● Given request:
Copy out the data exactly, leaving the pictures behind.

>> Begin Data

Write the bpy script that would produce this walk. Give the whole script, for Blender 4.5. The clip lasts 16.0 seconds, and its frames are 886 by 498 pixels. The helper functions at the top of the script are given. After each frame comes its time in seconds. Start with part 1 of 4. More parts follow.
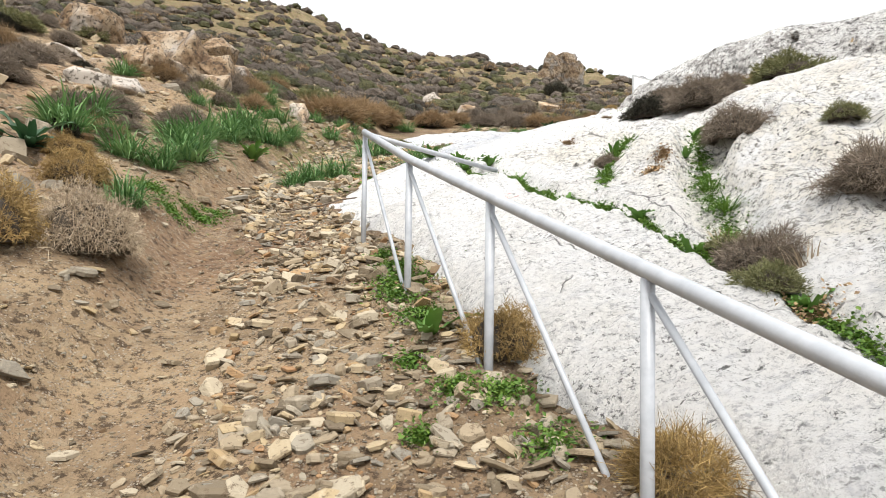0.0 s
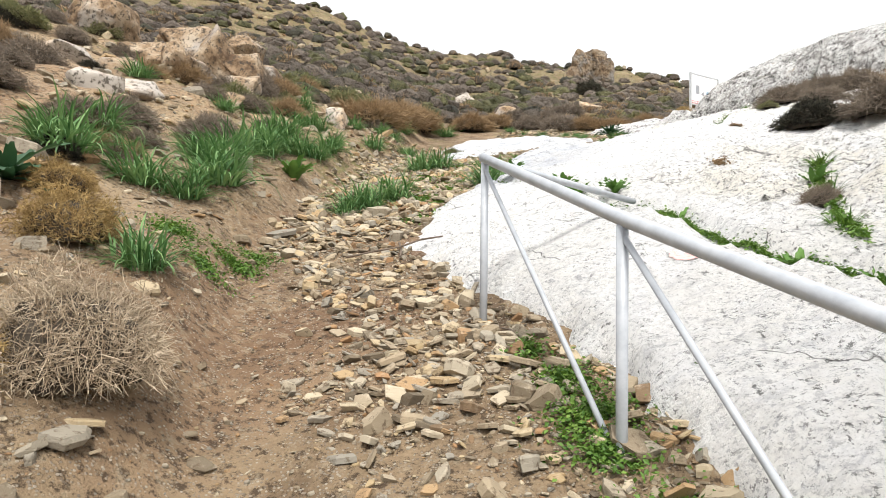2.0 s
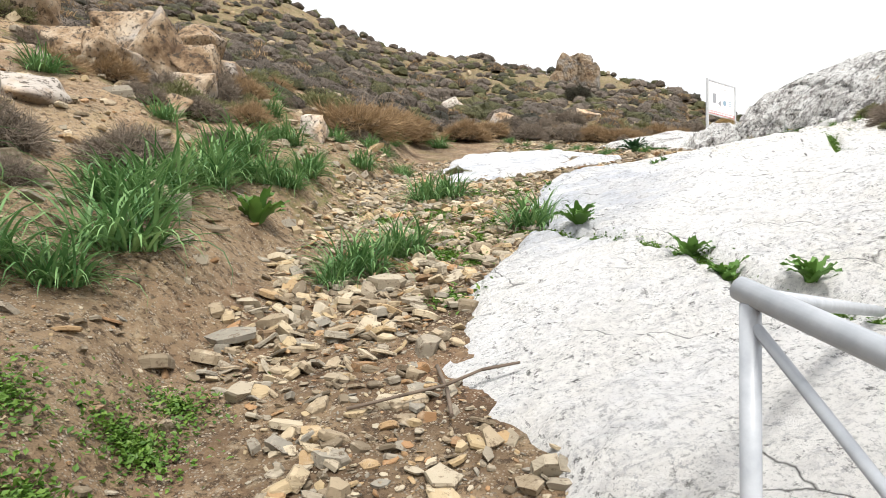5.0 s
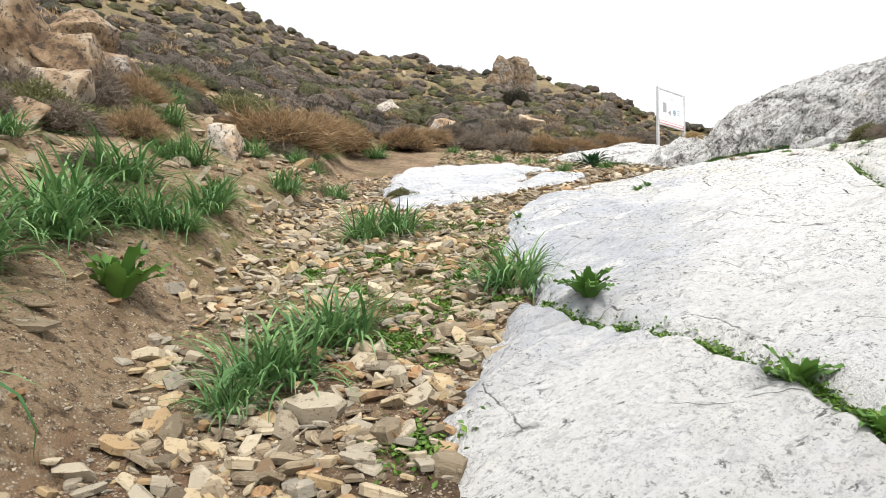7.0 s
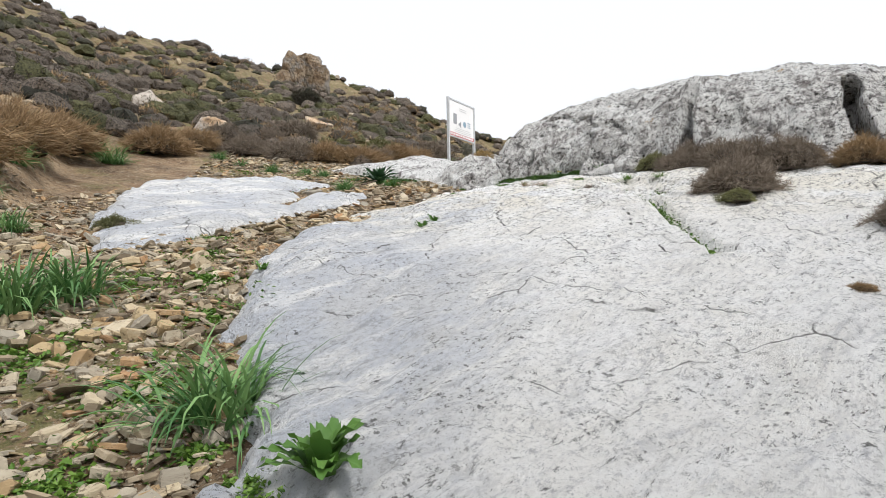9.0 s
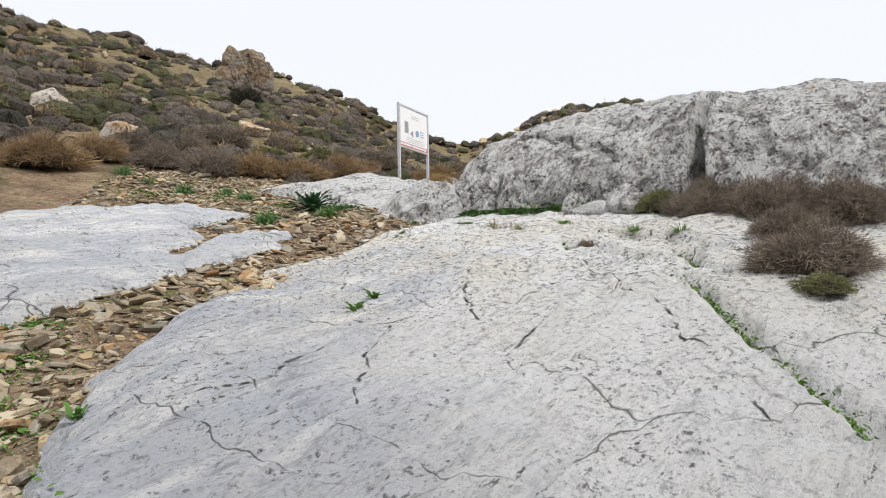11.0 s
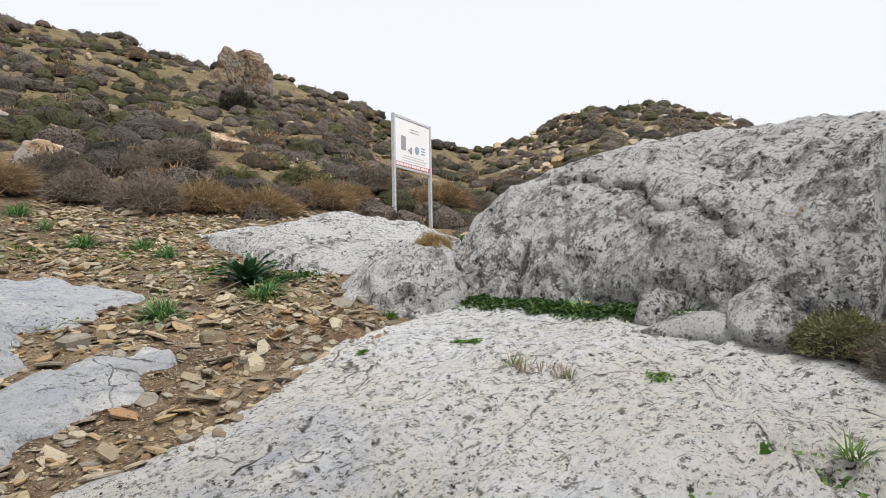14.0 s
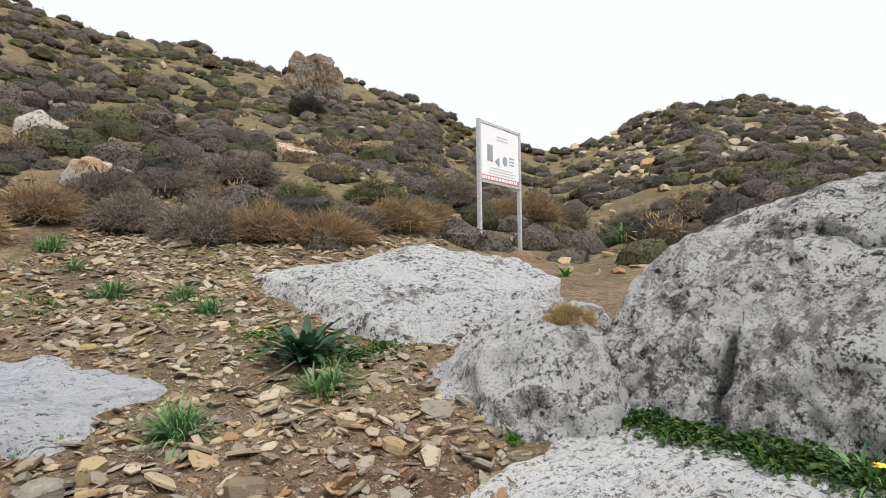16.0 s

>> End Data

● Exercise response:
Write the bpy script that would produce this walk. Give the whole script, for Blender 4.5. The clip lasts 16.0 seconds, and its frames are 886 by 498 pixels. The helper functions at the top of the script are given. After each frame comes its time in seconds. Start with part 1 of 4. More parts follow.
0.0 s
2.0 s
5.0 s
7.0 s
9.0 s
11.0 s
14.0 s
16.0 s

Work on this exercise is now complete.